In the midnight hour . . .
At the stroke of midnight . . .
Before midnight . . .
Pop culture is rife with allusions to what happens when night melts to morning. Billy Idol, Cinderella, Ethan Hawke, and countless others have spun or starred in stories about the mythology of the witching hour. So I knew that Matt Haig's novel, The Midnight Library, would be, if nothing else, mysterious. Which is always nice around Halloween. I heard about it on Ivy's Closet, and I don't take librarians' reading lists lightly. Billy Idol, not so much. Although I am a fan of '80s pop rock. And comic relief.

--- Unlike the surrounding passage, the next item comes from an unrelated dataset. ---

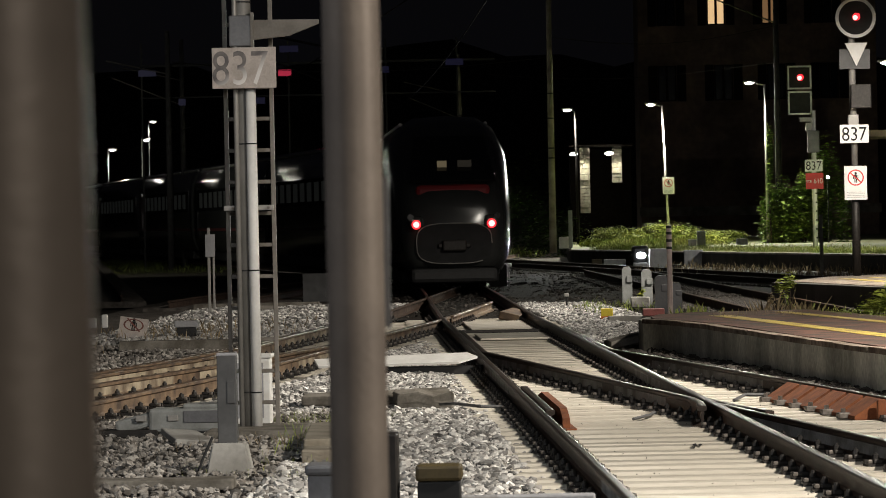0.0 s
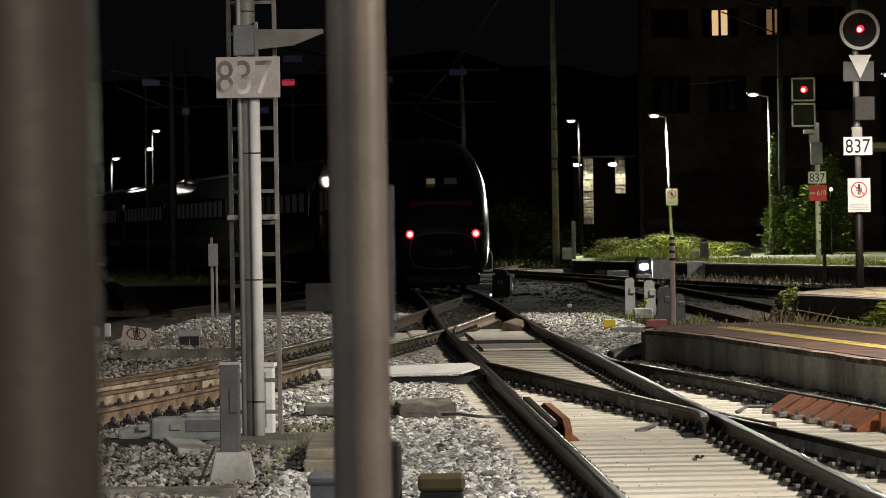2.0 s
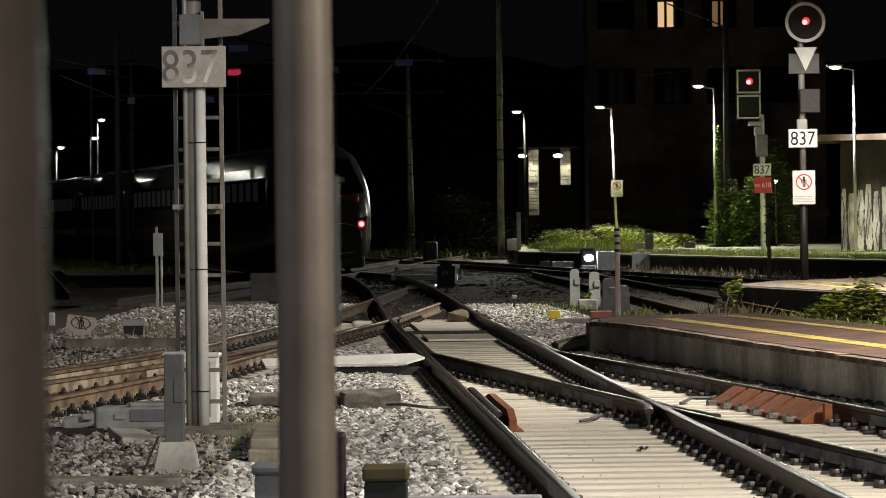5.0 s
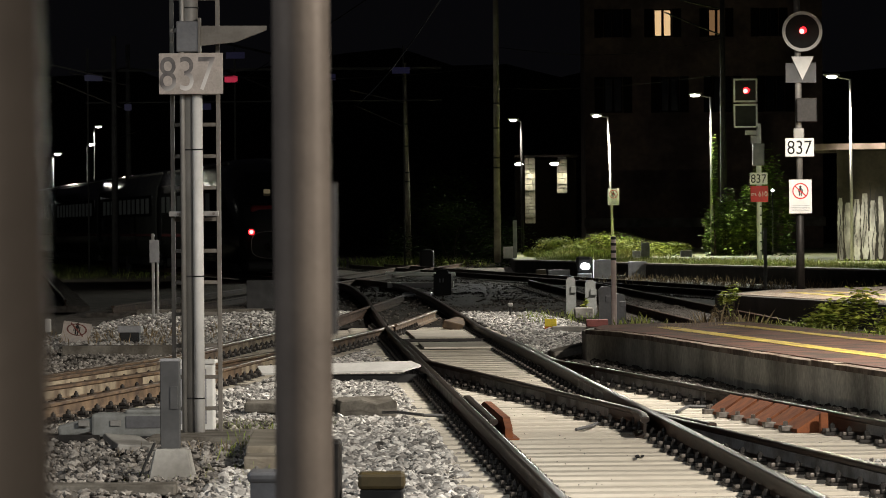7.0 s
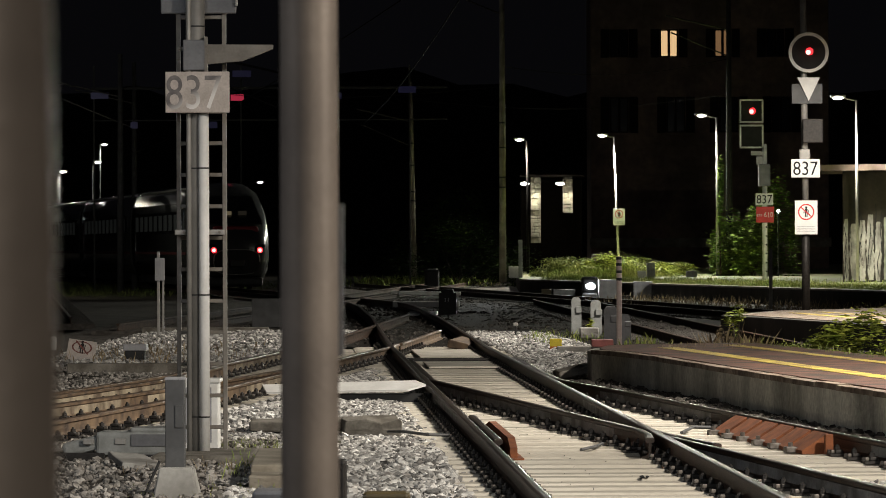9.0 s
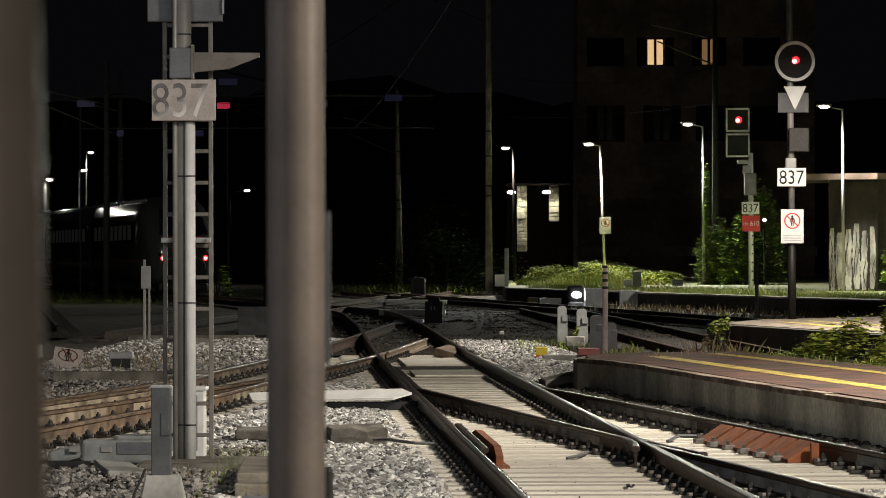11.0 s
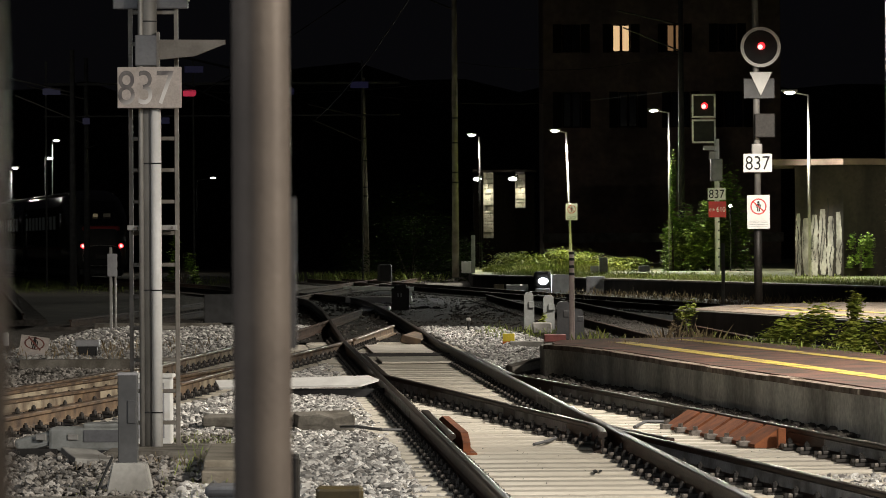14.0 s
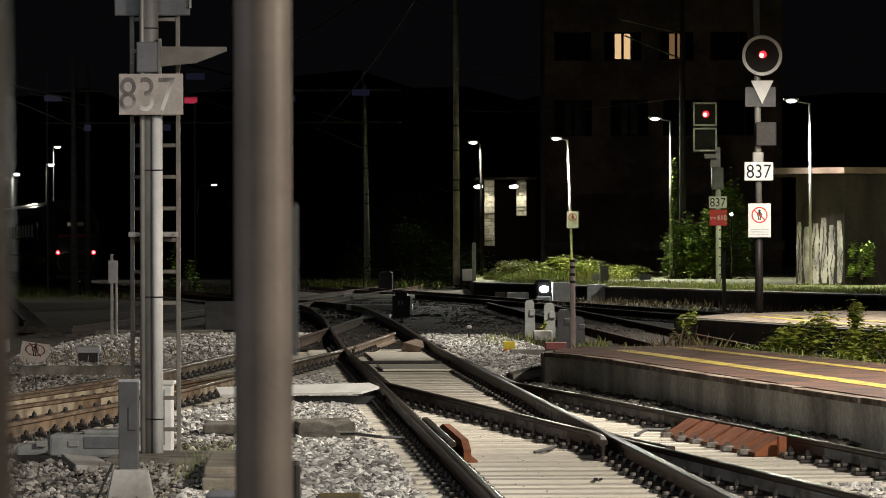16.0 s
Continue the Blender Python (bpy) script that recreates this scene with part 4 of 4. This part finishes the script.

Anyway, The Midnight Library is the story of Nora Seed, a multi-talented but depressed thirty-five-year-old caught between life and death in the purgatory of a library -- the Midnight Library. The librarian is Mrs. Elm, an elderly sage who was Nora's high school librarian. Mrs. Elm supplies Nora with the Book of Regrets, a tome listing everything she ever wanted to be, including a rock star, an Olympic swimmer, and a philosophy scholar. Nora picks a regret, then opens the corresponding book to live the life she thinks she missed out on. Sometimes she stays minutes, other times days. If it's the right life, then she'll end up staying forever. But if it isn't, then she'll return to the library to try again. So, yeah, it's the whole parallel-universe-space-time-continuum-butterfly-effect thing. Which I could've better explained by saying that Nora works in a music shop called String Theory.
Nora's journey is fascinating, scary, and sad. But it's also perplexing. Because as she test drives more and more destinies, she begins to realize that they're as similar as they are different -- and that she's unsure what it is that will make the right one "right."
Innovative yet familiar, The Midnight Library elegantly combines the best-loved elements of It's a Wonderful Life, NBC freshman drama Ordinary Joe, and every Choose Your Own Adventure book to deliver a sci-fi-tinged, timeless tale of gratitude and self discovery. Rich in symbols and nuance, it's also a modern parable about the importance of mental health. When I reached the last page, I was so engrossed that I didn't want it to end. Nevertheless, the ending was perfect. I wouldn't go back in time and/or across universes to change a thing.
Unlike Billy Idol, who, according to Behind the Music, was caught with the nanny on the baby monitor.